A grant from Friends of the St. Clair in 2013 got things started, and the following year volunteers from Lambton Wildlife and Sarnia Urban Wildlife planted more dune grass, which is also known as marram grass.

A Great Lakes Guardian grant in 2015 providing fencing and material for portable boardwalks that could be rolled up and removed at the end of each season.

But the walkways didn’t return this year.

Patti Ross, Sarnia’s manager of parks, forestry and horticulture, said the city’s accessibility coordinator deemed them unsafe because walkers and wheelchairs could get stuck in the gaps.

The plan is to replace them with more expensive matting, once funding becomes available, she added.

Gledhill said the portable boardwalks, based on plans from the Lake Huron Centre for Coastal Conservation, have been used with great success in other areas.

Hannah Cann, a stewardship coordinator at the centre, said maintaining healthy beach grass should be a top priority.

“There’s no better way to maintain the health of a beach,” Cann said. “People want towel-ready real estate. The dune grass is an inexpensive form of restoring and protecting a sensitive ecosystem.”

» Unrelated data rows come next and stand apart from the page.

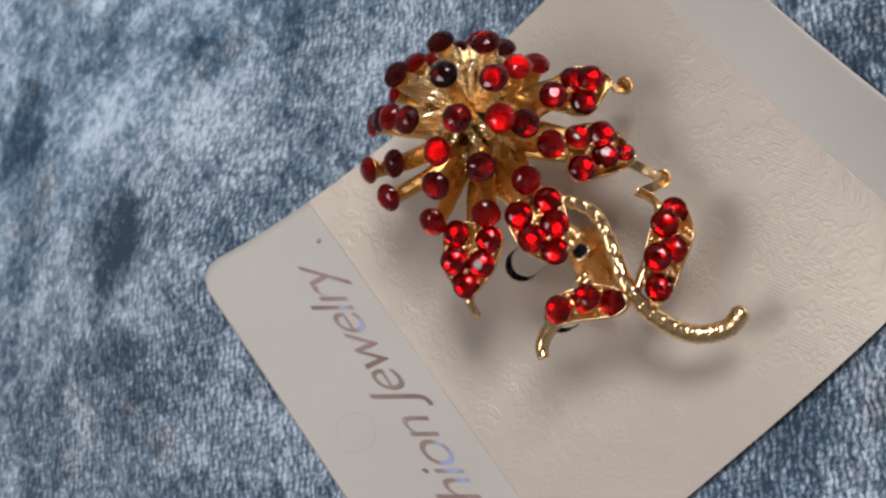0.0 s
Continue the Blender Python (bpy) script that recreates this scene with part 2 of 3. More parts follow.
# ---- mesh helpers (millimetres in, metres out) ----
def mesh_object(name, verts, faces, mat, smooth=True, parent=None, label=""):
    me = bpy.data.meshes.new(name)
    me.from_pydata([tuple(c * MM for c in v) for v in verts], [], faces)
    me.materials.append(mat)
    me.polygons.foreach_set("use_smooth", [smooth] * len(me.polygons))
    me.update()
    ob = new(name, me)
    ob.parent = parent
    if label:
        tagged(ob, label)
    return ob


def unit(v):
    return v / (np.linalg.norm(v) + 1e-12)


def frame_of(axis):
    axis = unit(np.array(axis, float))
    side = unit(np.cross(axis, (0.31, 0.17, 0.93) if abs(axis[2]) < 0.9 else (0.9, 0.3, 0.1)))
    return side, np.cross(axis, side), axis


def spline(points, n):
    """A smooth line of n points through the given ones."""
    p = np.array(points, float)
    p = np.vstack([2 * p[0] - p[1], p, 2 * p[-1] - p[-2]])
    out = []
    for s in np.linspace(0, len(p) - 3 - 1e-9, n):
        i = int(s)
        f = s - i
        a, b, c, d = p[i : i + 4]
        out.append(0.5 * (2 * b + (c - a) * f + (2 * a - 5 * b + 4 * c - d) * f * f + (3 * b - a - 3 * c + d) * f**3))
    return np.array(out)


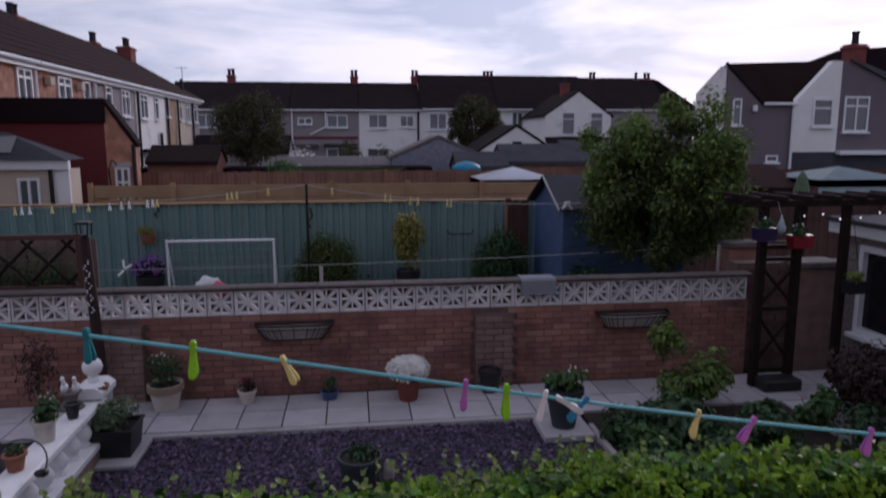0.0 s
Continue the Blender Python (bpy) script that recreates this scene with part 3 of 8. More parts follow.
def leaves(name, shape, pos, up, sizes, material, droop=0.5, rng=None):
    """One mesh of many leaves at pos, facing along up, tips hanging down by droop."""
    rng = rng or np.random.default_rng(1)
    pos, up = np.asarray(pos, float), np.asarray(up, float)
    k = len(pos)
    nrm = up + rng.normal(0, 0.38, (k, 3))
    nrm /= np.linalg.norm(nrm, axis=1, keepdims=True) + 1e-9
    tip = rng.normal(0, 0.55, (k, 3)) + np.array([0, 0, -droop])
    tip -= nrm * (tip * nrm).sum(1, keepdims=True)
    tip /= np.linalg.norm(tip, axis=1, keepdims=True) + 1e-9
    side = np.cross(tip, nrm)
    v = np.array(shape[0])
    sz = np.asarray(sizes, float).reshape(-1, 1, 1)
    wide = rng.uniform(0.8, 1.2, (k, 1, 1))
    verts = pos[:, None] + sz * (v[None, :, :1] * wide * side[:, None] + v[None, :, 1:2] * tip[:, None] + v[None, :, 2:] * nrm[:, None])
    nv = len(v)
    faces = [tuple(i * nv + j for j in f) for i in range(k) for f in shape[1]]
    return raw(name, verts.reshape(-1, 3).tolist(), faces, material)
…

At Canatara, vandals have ruined fencing and pulled down signs. Only one “Staff Off The Grass” sign remains.

“It is extremely valuable,” Ross said. “You can see the dunes are higher where the grass is planted and we do want to focus on it.”

Gledhill believes Canatara could wind up with a stone beach if the sand that’s there isn’t protected. In 2014, Canatara Beach achieved the coveted Blue Flag beach international designation — a fact widely touted by Sarnia-Lambton tourism.

Cooperation is needed if a healthy ecosystem of dune grass is to survive in the park, Gledhill says.

“We’re not trying to get rid of people and their activities. We want to work with nature.”

Sarnia oversaw one beach grass planting this year and another is planned for next year.

Gledhill said students from King George VI and Lakeroad Public are volunteering for another planting this fall on the east beach.